— START OF DATA PROVIDED —
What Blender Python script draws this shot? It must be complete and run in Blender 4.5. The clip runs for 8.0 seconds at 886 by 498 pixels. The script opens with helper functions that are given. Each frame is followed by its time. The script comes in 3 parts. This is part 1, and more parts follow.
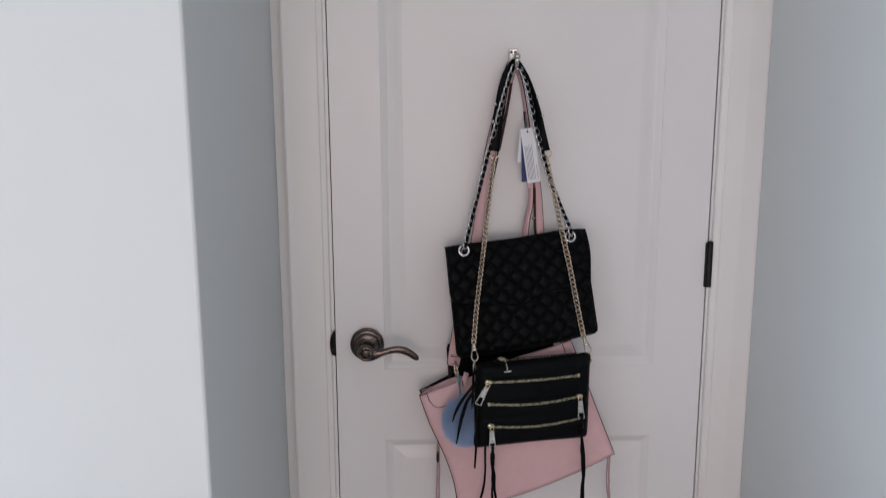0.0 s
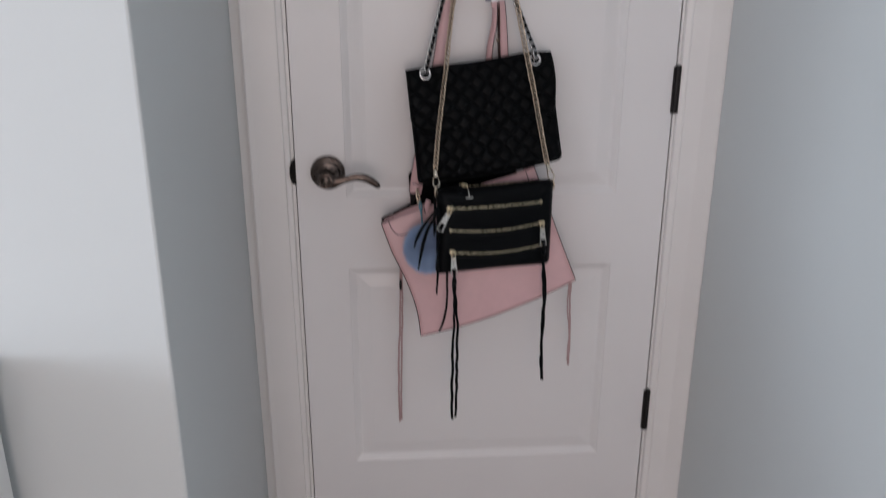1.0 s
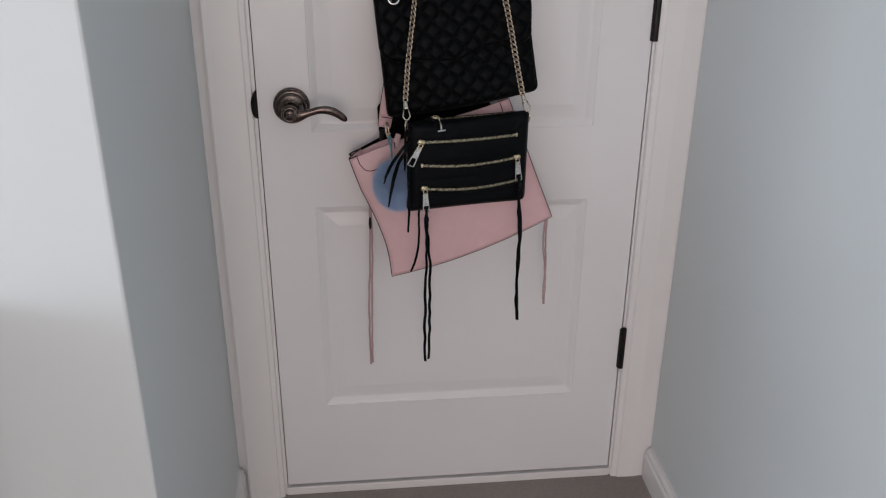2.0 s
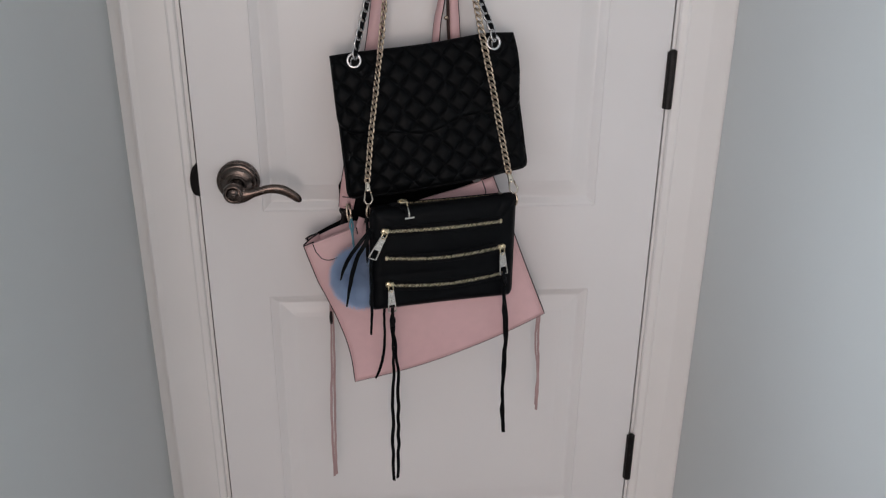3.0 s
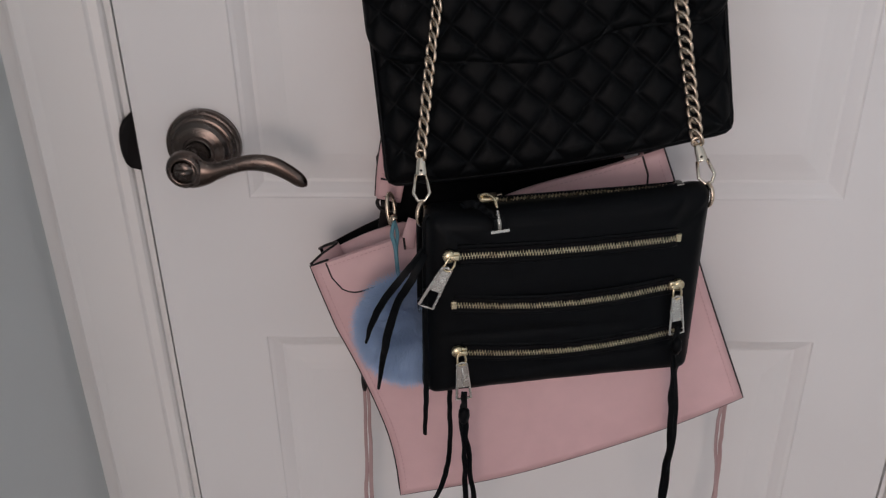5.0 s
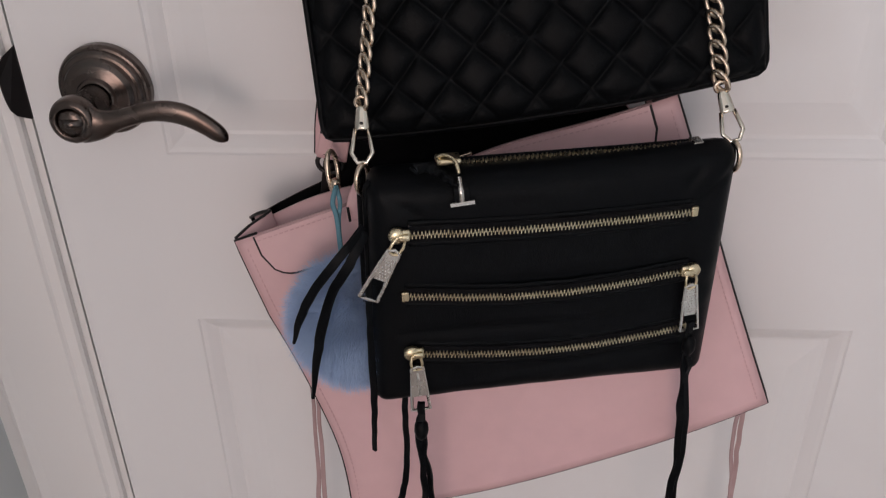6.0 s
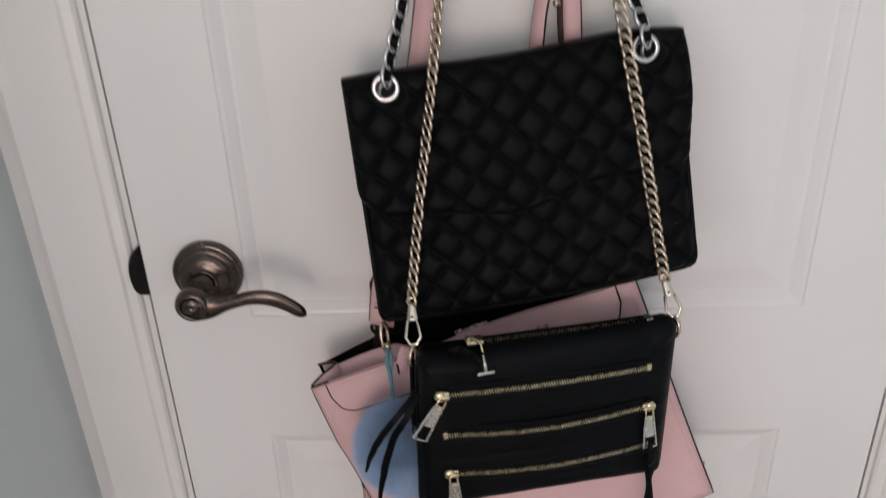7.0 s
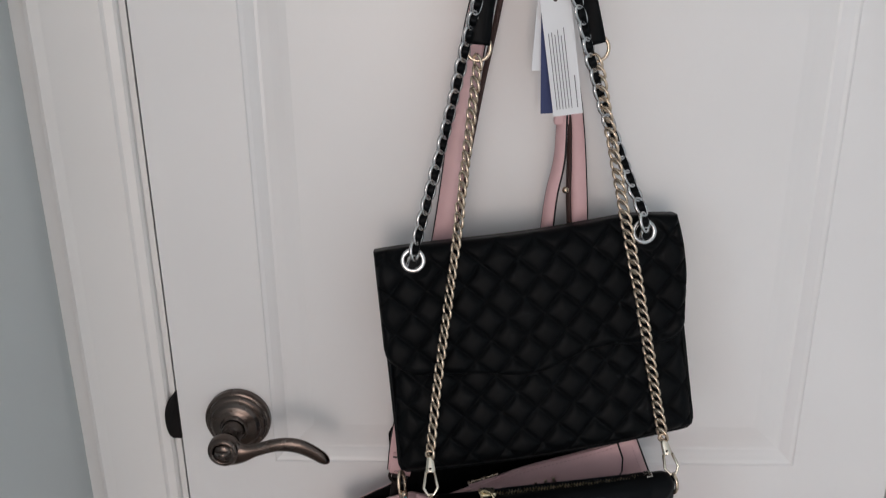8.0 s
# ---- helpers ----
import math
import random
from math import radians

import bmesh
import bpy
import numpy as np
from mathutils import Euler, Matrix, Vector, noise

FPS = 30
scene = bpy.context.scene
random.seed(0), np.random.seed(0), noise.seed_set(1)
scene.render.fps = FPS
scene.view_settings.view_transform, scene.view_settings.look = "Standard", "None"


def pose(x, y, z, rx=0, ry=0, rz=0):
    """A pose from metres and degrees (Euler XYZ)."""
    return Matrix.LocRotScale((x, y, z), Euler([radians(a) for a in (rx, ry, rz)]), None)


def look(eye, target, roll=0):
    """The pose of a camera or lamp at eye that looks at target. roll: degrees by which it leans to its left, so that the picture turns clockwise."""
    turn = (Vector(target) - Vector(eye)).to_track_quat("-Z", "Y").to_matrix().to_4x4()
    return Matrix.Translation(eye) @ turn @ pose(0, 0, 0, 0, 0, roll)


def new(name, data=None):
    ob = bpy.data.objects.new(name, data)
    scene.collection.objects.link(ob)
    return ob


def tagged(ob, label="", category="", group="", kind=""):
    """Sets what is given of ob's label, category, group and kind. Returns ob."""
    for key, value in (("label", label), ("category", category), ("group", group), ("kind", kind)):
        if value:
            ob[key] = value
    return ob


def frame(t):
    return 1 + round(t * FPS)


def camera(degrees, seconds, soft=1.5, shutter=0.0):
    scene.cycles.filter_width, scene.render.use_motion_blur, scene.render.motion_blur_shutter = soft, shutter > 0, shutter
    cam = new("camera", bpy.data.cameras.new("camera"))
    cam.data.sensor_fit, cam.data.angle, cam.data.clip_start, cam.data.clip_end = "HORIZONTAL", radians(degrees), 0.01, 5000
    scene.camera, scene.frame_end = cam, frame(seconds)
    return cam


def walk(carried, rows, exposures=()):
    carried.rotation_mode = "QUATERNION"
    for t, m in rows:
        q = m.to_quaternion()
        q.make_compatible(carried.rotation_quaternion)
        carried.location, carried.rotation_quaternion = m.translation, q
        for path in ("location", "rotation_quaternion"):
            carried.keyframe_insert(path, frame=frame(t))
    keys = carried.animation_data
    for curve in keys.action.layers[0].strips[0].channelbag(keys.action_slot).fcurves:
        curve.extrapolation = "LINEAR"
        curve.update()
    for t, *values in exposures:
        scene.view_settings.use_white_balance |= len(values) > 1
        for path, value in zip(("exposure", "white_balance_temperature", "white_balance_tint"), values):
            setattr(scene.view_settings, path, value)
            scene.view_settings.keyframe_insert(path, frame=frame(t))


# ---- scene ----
— END OF DATA PROVIDED —
Reproduce the full listing above verbatim, with no pictures included.

What Blender Python script draws this shot? It must be complete and run in Blender 4.5. The clip runs for 8.0 seconds at 886 by 498 pixels. The script opens with helper functions that are given. Each frame is followed by its time. The script comes in 3 parts. This is part 1, and more parts follow.
0.0 s
1.0 s
2.0 s
3.0 s
5.0 s
6.0 s
7.0 s
8.0 s
# ---- helpers ----
import math
import random
from math import radians

import bmesh
import bpy
import numpy as np
from mathutils import Euler, Matrix, Vector, noise

FPS = 30
scene = bpy.context.scene
random.seed(0), np.random.seed(0), noise.seed_set(1)
scene.render.fps = FPS
scene.view_settings.view_transform, scene.view_settings.look = "Standard", "None"


def pose(x, y, z, rx=0, ry=0, rz=0):
    """A pose from metres and degrees (Euler XYZ)."""
    return Matrix.LocRotScale((x, y, z), Euler([radians(a) for a in (rx, ry, rz)]), None)


def look(eye, target, roll=0):
    """The pose of a camera or lamp at eye that looks at target. roll: degrees by which it leans to its left, so that the picture turns clockwise."""
    turn = (Vector(target) - Vector(eye)).to_track_quat("-Z", "Y").to_matrix().to_4x4()
    return Matrix.Translation(eye) @ turn @ pose(0, 0, 0, 0, 0, roll)


def new(name, data=None):
    ob = bpy.data.objects.new(name, data)
    scene.collection.objects.link(ob)
    return ob


def tagged(ob, label="", category="", group="", kind=""):
    """Sets what is given of ob's label, category, group and kind. Returns ob."""
    for key, value in (("label", label), ("category", category), ("group", group), ("kind", kind)):
        if value:
            ob[key] = value
    return ob


def frame(t):
    return 1 + round(t * FPS)


def camera(degrees, seconds, soft=1.5, shutter=0.0):
    scene.cycles.filter_width, scene.render.use_motion_blur, scene.render.motion_blur_shutter = soft, shutter > 0, shutter
    cam = new("camera", bpy.data.cameras.new("camera"))
    cam.data.sensor_fit, cam.data.angle, cam.data.clip_start, cam.data.clip_end = "HORIZONTAL", radians(degrees), 0.01, 5000
    scene.camera, scene.frame_end = cam, frame(seconds)
    return cam


def walk(carried, rows, exposures=()):
    carried.rotation_mode = "QUATERNION"
    for t, m in rows:
        q = m.to_quaternion()
        q.make_compatible(carried.rotation_quaternion)
        carried.location, carried.rotation_quaternion = m.translation, q
        for path in ("location", "rotation_quaternion"):
            carried.keyframe_insert(path, frame=frame(t))
    keys = carried.animation_data
    for curve in keys.action.layers[0].strips[0].channelbag(keys.action_slot).fcurves:
        curve.extrapolation = "LINEAR"
        curve.update()
    for t, *values in exposures:
        scene.view_settings.use_white_balance |= len(values) > 1
        for path, value in zip(("exposure", "white_balance_temperature", "white_balance_tint"), values):
            setattr(scene.view_settings, path, value)
            scene.view_settings.keyframe_insert(path, frame=frame(t))


# ---- scene ----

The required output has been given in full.